WACO, Texas -- Juwan Staten hasn't made a 3-pointer in two years.
I sat at my laptop and messed around with different ways to get to that point. I backspaced through sentences and reworded paragraphs.
The 6-foot-1 Staten only barely remembers the last 3-pointer he made, which came against Charlotte on Feb. 16, 2011. That makes Saturday's home game against Texas Tech (9-13, 2-9 Big 12) an even two years since he was 1-for-1 in that victory, a small part of a 13-point, four-assist effort.
"I hit them in practice all the time," he said.
That doesn't count, though maybe it should. Let's be fair and remember Staten has practiced the game more than he's played games during this drought. He transferred from Dayton at the end of his freshman season in 2011, the one when he was just 4-for-26 from 3-point range. He sat out last season at WVU and is 0-for-7 from 3-point range this season.
In his past 32 games, he's 0-for-16. Put another way, there are just two regulars on scholarship in the Big 12 Conference who are smaller than 6-foot-5 who haven't made a 3-pointer this season.
One is Kansas freshman Rio Adams, who's played in 14 games for about four minutes an outing. The other is Staten, who's played in 23 games and averages 28.9 minutes. Nobody has more than his seven attempts without a make - though teammate Volodymyr Gerun is close at 0-for-6.
But Adams and Gerun are spare parts. Staten is not.
He led the Atlantic 10 in assists as a freshman. His teammates voted him a team captain before the start of the season. He's second on the team in scoring and only nine points, or three 3-pointers, from overtaking Aaric Murray for the lead.
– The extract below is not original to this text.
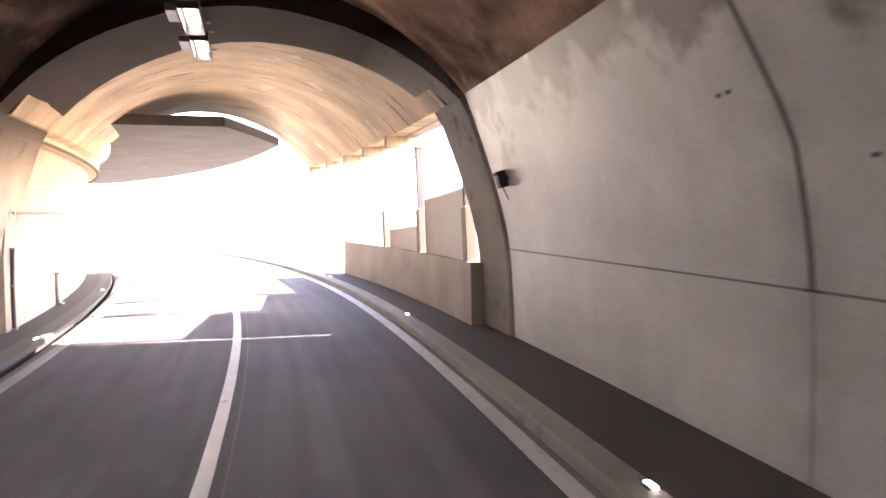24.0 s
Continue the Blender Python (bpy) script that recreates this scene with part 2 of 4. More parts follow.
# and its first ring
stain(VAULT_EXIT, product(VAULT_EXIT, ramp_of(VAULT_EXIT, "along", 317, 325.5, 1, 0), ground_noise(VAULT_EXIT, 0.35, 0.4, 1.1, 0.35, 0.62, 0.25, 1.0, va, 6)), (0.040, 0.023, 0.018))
CONCRETE = material("portal_concrete", (0.36, 0.33, 0.30), (0.25, 0.225, 0.20), 0.8, 0.8, 30, 0.35, wear=(0.16, 0.14, 0.125), wear_at=0.6)
ARCH = material("arch_concrete", (0.36, 0.345, 0.33), (0.25, 0.235, 0.22), 0.8, 0.8, 30, 0.35, wear=(0.16, 0.14, 0.125), wear_at=0.6)
# dark brown blended in from the shoulders up to the crown
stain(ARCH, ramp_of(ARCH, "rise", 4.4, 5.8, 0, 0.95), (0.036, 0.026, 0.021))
ARCH.node_tree.nodes["Principled BSDF"].inputs["Specular IOR Level"].default_value = 0.05
CONCRETE_L = material("gallery_concrete", (0.40, 0.35, 0.30), (0.27, 0.235, 0.20), 0.8, 0.8, 30, 0.35, wear=(0.24, 0.20, 0.165))
# darkened to stand in for shade under the slab, against the strong bounce light
SLAB = material("dim_slab_concrete", (0.10, 0.094, 0.09), (0.055, 0.051, 0.049), 0.85, 0.6, 20, 0.4, spread=0.35, wear=(0.20, 0.19, 0.18), wear_at=0.64)
CANOPY = material("board_marked_concrete", (0.58, 0.46, 0.31), (0.40, 0.31, 0.20), 0.8, 0.7, 14, 0.6, spread=0.5)
times(CANOPY, ground_noise(CANOPY, 0.35, 0.9, 1.0, 0.34, 0.66, 0.78, 1.12, va, 6))
stain(CANOPY, ground_noise(CANOPY, 0.45, 5.0, 1.0, 0.60, 0.68, 0.0, 0.85, va, 4), (0.14, 0.095, 0.055))
stain(CANOPY, ground_noise(CANOPY, 0.8, 0.8, 1.0, 0.62, 0.70, 0.0, 0.7, va, 6), (0.62, 0.58, 0.50))
STEEL = material("grey_steel", (0.30, 0.31, 0.31), (0.22, 0.225, 0.23), 0.45, 3, 60, 0.05, metal=0.7)
HATCH = material("hatch_paint", (0.31, 0.297, 0.28), (0.26, 0.25, 0.235), 0.5, 2, 50, 0.05)
BLACK = material("black_plastic", (0.02, 0.02, 0.022), (0.012, 0.012, 0.013), 0.5, 3, 60, 0.05)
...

Staten averages 3.2 assists and 1.3 steals and is a reliable 75.6-percent shooter at the free throw line.
He's good at basketball, but specifically talented when it comes to shooting a basketball.
"My whole life, I've never been a 3-point shooter," he said. "If I'm wide open, I'll take it."
And there's another quality assist from Staten, because it sets up an interesting debate. Can you be an optimal point guard without the threat of a 3-point shot?
"That's a good question," he said. "If you can find other ways to be effective in the games, I don't really think 3-pointers are that important."
Rarely will you see an opponent play as far off a point guard as some tend to do Staten. Scouting reports are tried and true by now and you better believe Staten's says he won't, or can't, shoot the 3.